Computer Vision: Convolutional Networks and Perception
💡 Quick Tip
Technical Tip: CNNs use filters (kernels) that slide over images to detect edges, textures, and shapes.
The Challenge of Processing Pixels
For a computer, an image is just a matrix of numbers (RGB). Computer Vision aims to extract meaning from these numbers. The most important technical advance is Convolutional Neural Networks (CNN), which mimic how the human visual cortex processes information hierarchically.
Convolutional Layers and Filters
In a CNN, the first layers apply small filters (3x3 or 5x5 matrices) that slide across the image looking for patterns:
- Low layers detect edges.
- Middle layers detect textures.
- Deep layers detect complex objects like faces or components.
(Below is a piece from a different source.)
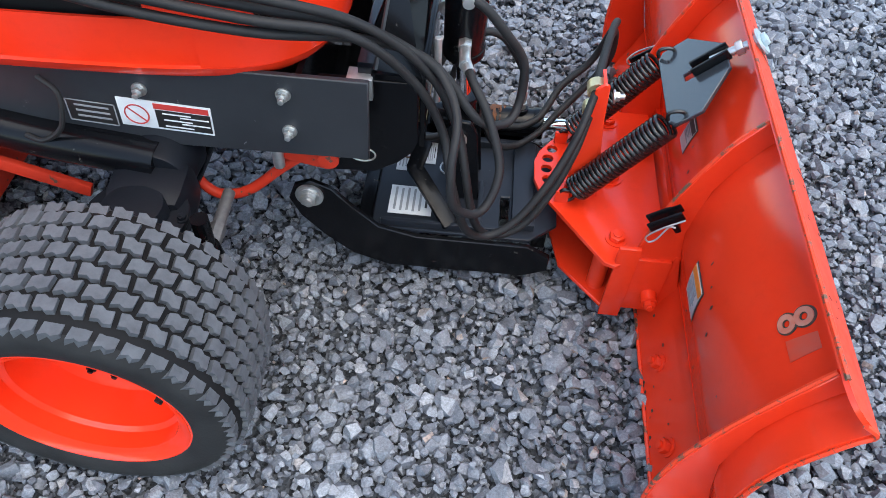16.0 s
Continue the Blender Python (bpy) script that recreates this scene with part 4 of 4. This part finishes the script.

Pooling and Dimensionality Reduction
Pooling (usually Max-Pooling) reduces image size while keeping relevant info. This reduces parameters, prevents GPU overheating, and makes the model resistant to small changes in object position.
📊 Practical Example
Real-World Scenario: Automated Optical Inspection (AOI) in PCBs
Step 1: Image Acquisition. A high-speed industrial camera takes a photo of a newly manufactured PCB under controlled lighting.
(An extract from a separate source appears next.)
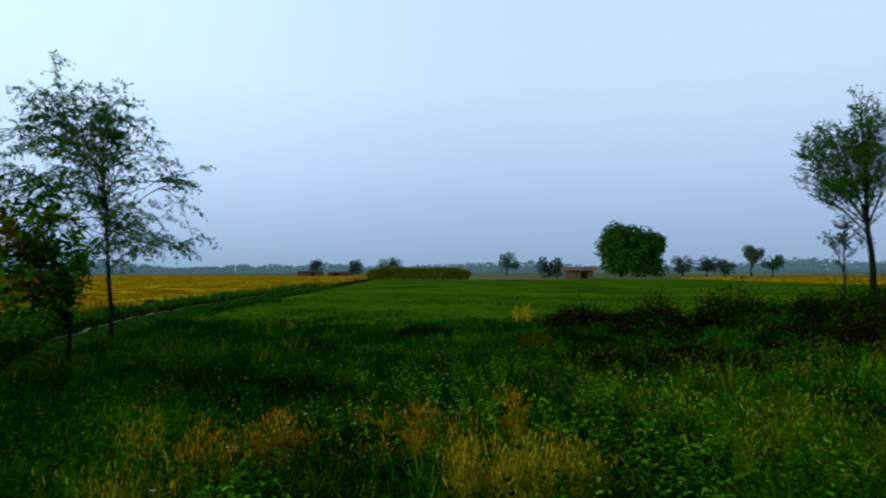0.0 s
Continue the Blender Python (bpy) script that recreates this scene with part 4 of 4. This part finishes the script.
feathery_tree("roadside_tree", 16.9, 27.2, [(16.6, 27.4, 8.4, 0.14, 0, 0, 0, 0, 0), (15.0, 28.3, 5.6, 0.05, 0, 0, 0.3, 0.42, 0), (15.6, 28.0, 7.2, 0.05, 0, 0, 0.2, 0.45, 0), (17.8, 26.8, 7.8, 0.05, 0, 0, 0.2, 0.45, 0), (15.4, 27.0, 6.6, 0.04, 0, 0, 0.2, 0.4, 0), (18.4, 27.0, 6.2, 0.05, 0, 0, 0.3, 0.4, 0), (16.3, 26.3, 7.6, 0.04, 0, 0, 0, 0.5, 0), (15.2, 27.9, 4.4, 0.04, 0, 0, 0.2, 0.35, 0), (14.5, 28.5, 5.3, 0.03, 0, 0, 0.2, 0.4, 0), (15.0, 28.2, 6.7, 0.03, 0, 0, 0.1, 0.4, 0)],
              "tall roadside tree with a wispy open crown", 110, 12, 1.3, 7, 3, 0.12, 0.034, 0, 0.2, 0.35, 0.0, M_LEAF_FRONT_LIT, 14)
feathery_tree("sapling", 15.0, 26.0, [(15.05, 26.0, 3.4, 0.05, 0, 0, 0, 0, 0), (14.6, 26.2, 2.8, 0.03, 0, 0, 0, 0.4, 0)], "small tree beside the tall roadside tree", 111, 12, 0.8, 5, 3, 0.12, 0.035, 0, 0.4)


# ---- brush, tufts and grass ----
def brush_heap(x, y, wide, deep, tall, label, seed, green=0.3):
    """A heap of dead twigs with some leaves on it."""
    r = np.random.default_rng(seed)
    at = np.array(foot(x, y))
    k = int(220 * wide)
    a, q = r.uniform(0, 2 * np.pi, k), np.sqrt(r.uniform(0, 1, k))
    px, py = np.cos(a) * q * wide / 2, np.sin(a) * q * deep / 2
    top = np.maximum(tall * (1 - 0.75 * q**2) * (0.8 + 0.55 * wob(px, py, 0.45, seed)), 0.08)
    lines = []
    for i in range(k // 3):
        p = at + [px[i], py[i], r.uniform(0, 0.3) * top[i]]
        d = r.normal(size=3) * [0.4, 0.4, 0.2] + [0, 0, top[i] * r.uniform(0.5, 1.1)]
        lines.append(taper(bent(r, p, p + d, (0, 0, 0), 5, 0.08), 0.012, 0.004))
    n = k * 14
    i = r.integers(0, k, n)
    p = np.stack([px[i], py[i], top[i] * r.uniform(0.05, 1, n)], 1) + r.normal(size=(n, 3)) * 0.08
    p[:, 2] = np.maximum(p[:, 2], 0.01)
    way = r.normal(size=(n, 3)) + [0, 0, 0.3]
    cut = int(n * green)
    more = [("green_leaves", leaves(r, p[:cut] + at, way[:cut], 0.09, 0.045), M_GRASS, "")] if cut else []
    return plant("brush_heap", at, label, "brush", "brush by the field", [("brushwood", lines, M_BRUSH, 4)], ("dead_leaves", leaves(r, p[cut:] + at, way[cut:], 0.08, 0.03), M_BRUSH, ""), more)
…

Step 2: CNN Processing. The model analyzes the image. A specific layer verifies solder joints. If the solder luster doesn't match the learned pattern, it generates an alert.
Step 3: Localization. A detection model identifies each component by its design ID to verify if anything is missing.
Step 4: Real-time Feedback. If an error is detected, the system stops the conveyor belt and highlights the defective part for a technician to correct.